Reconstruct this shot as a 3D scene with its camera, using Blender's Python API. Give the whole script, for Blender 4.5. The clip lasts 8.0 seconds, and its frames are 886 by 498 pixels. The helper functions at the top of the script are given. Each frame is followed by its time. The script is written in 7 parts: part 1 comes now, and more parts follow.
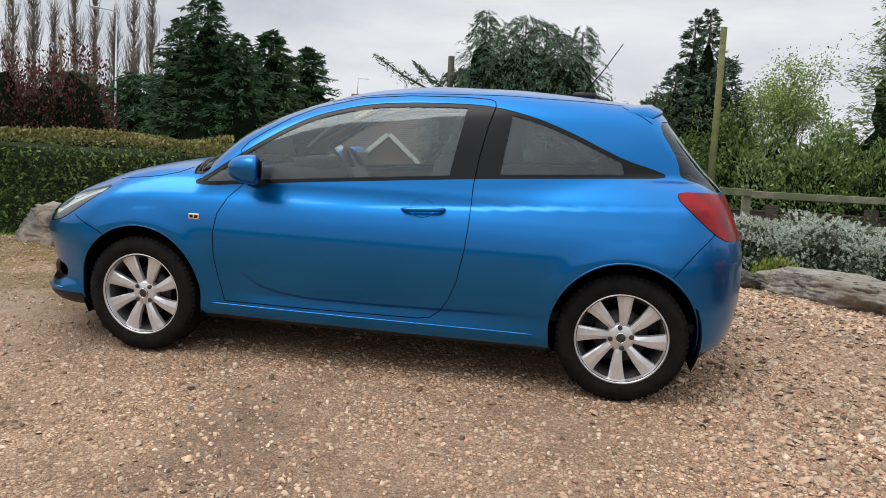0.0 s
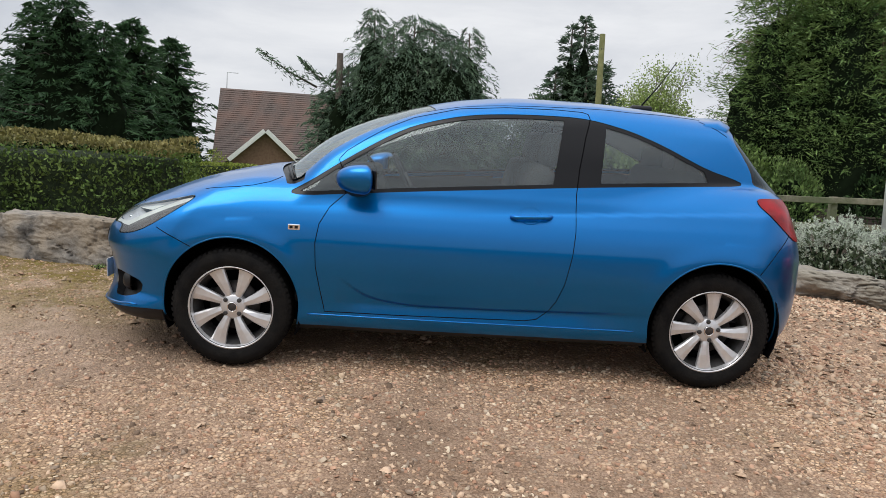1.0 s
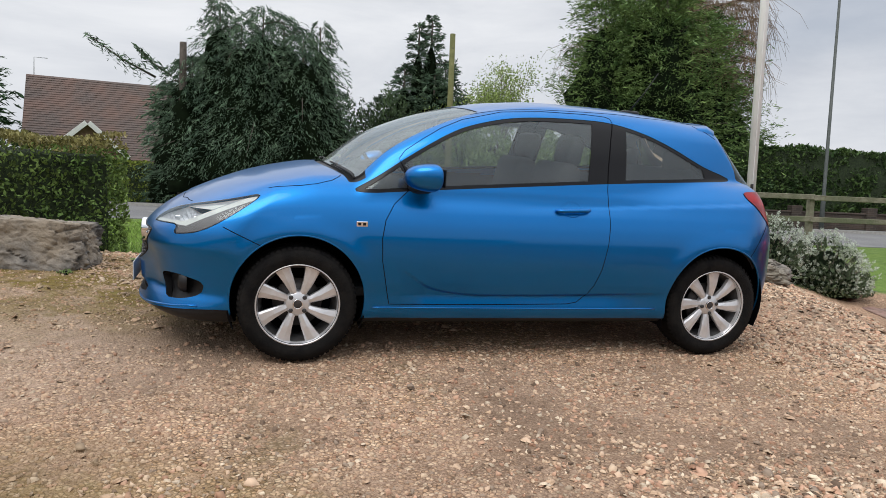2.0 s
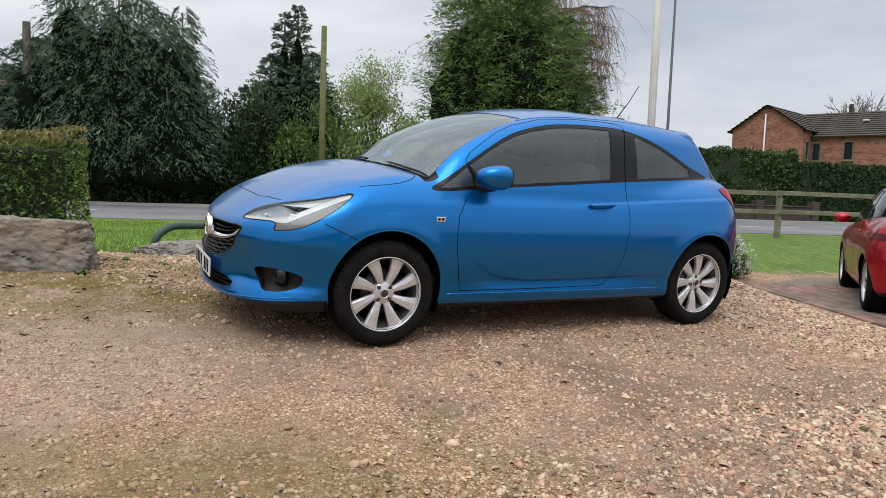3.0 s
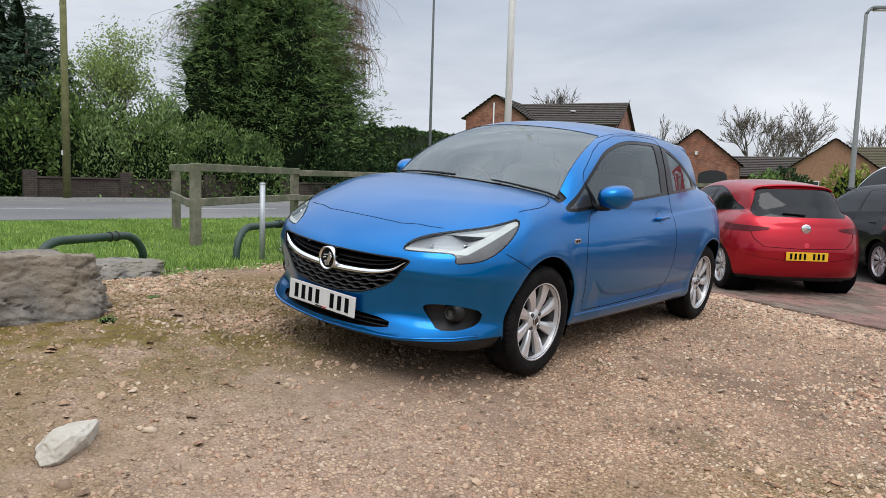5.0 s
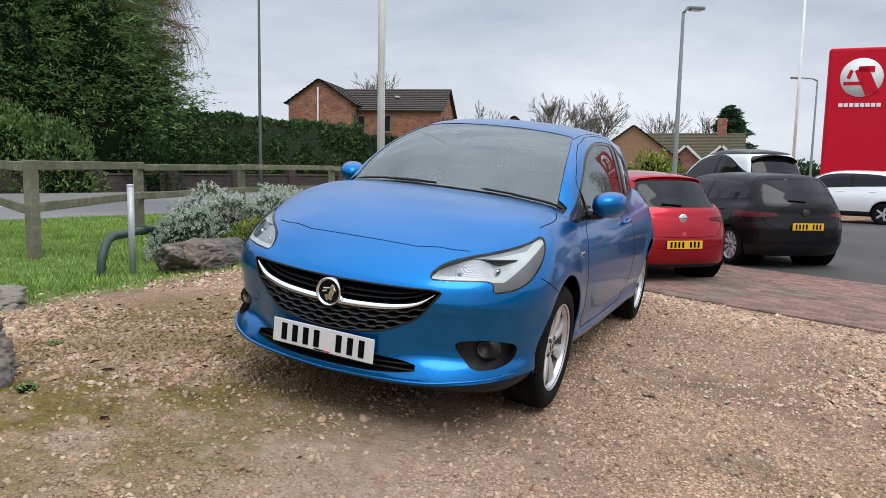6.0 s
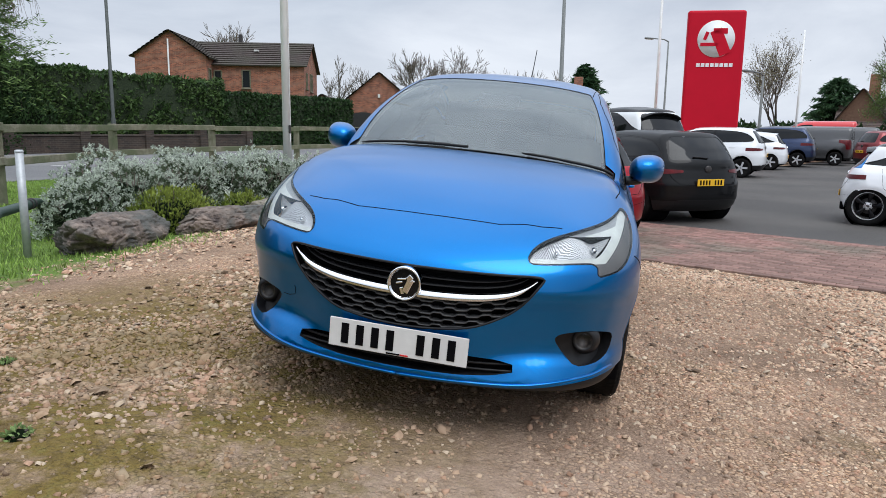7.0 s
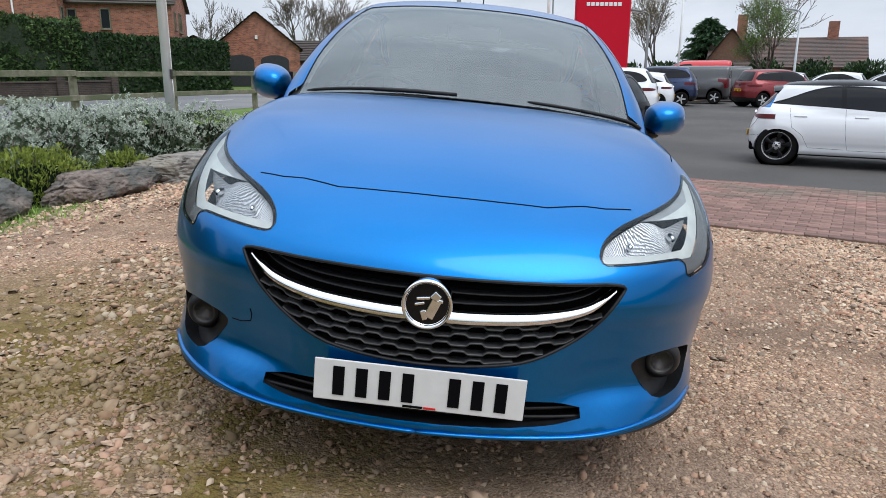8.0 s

◇ ◇ ◇ ◇

## [Goal]
Give back every line exactly as it stands, pictures excluded.

## [Output of the task]
Reconstruct this shot as a 3D scene with its camera, using Blender's Python API. Give the whole script, for Blender 4.5. The clip lasts 8.0 seconds, and its frames are 886 by 498 pixels. The helper functions at the top of the script are given. Each frame is followed by its time. The script is written in 7 parts: part 1 comes now, and more parts follow.
0.0 s
1.0 s
2.0 s
3.0 s
5.0 s
6.0 s
7.0 s
8.0 s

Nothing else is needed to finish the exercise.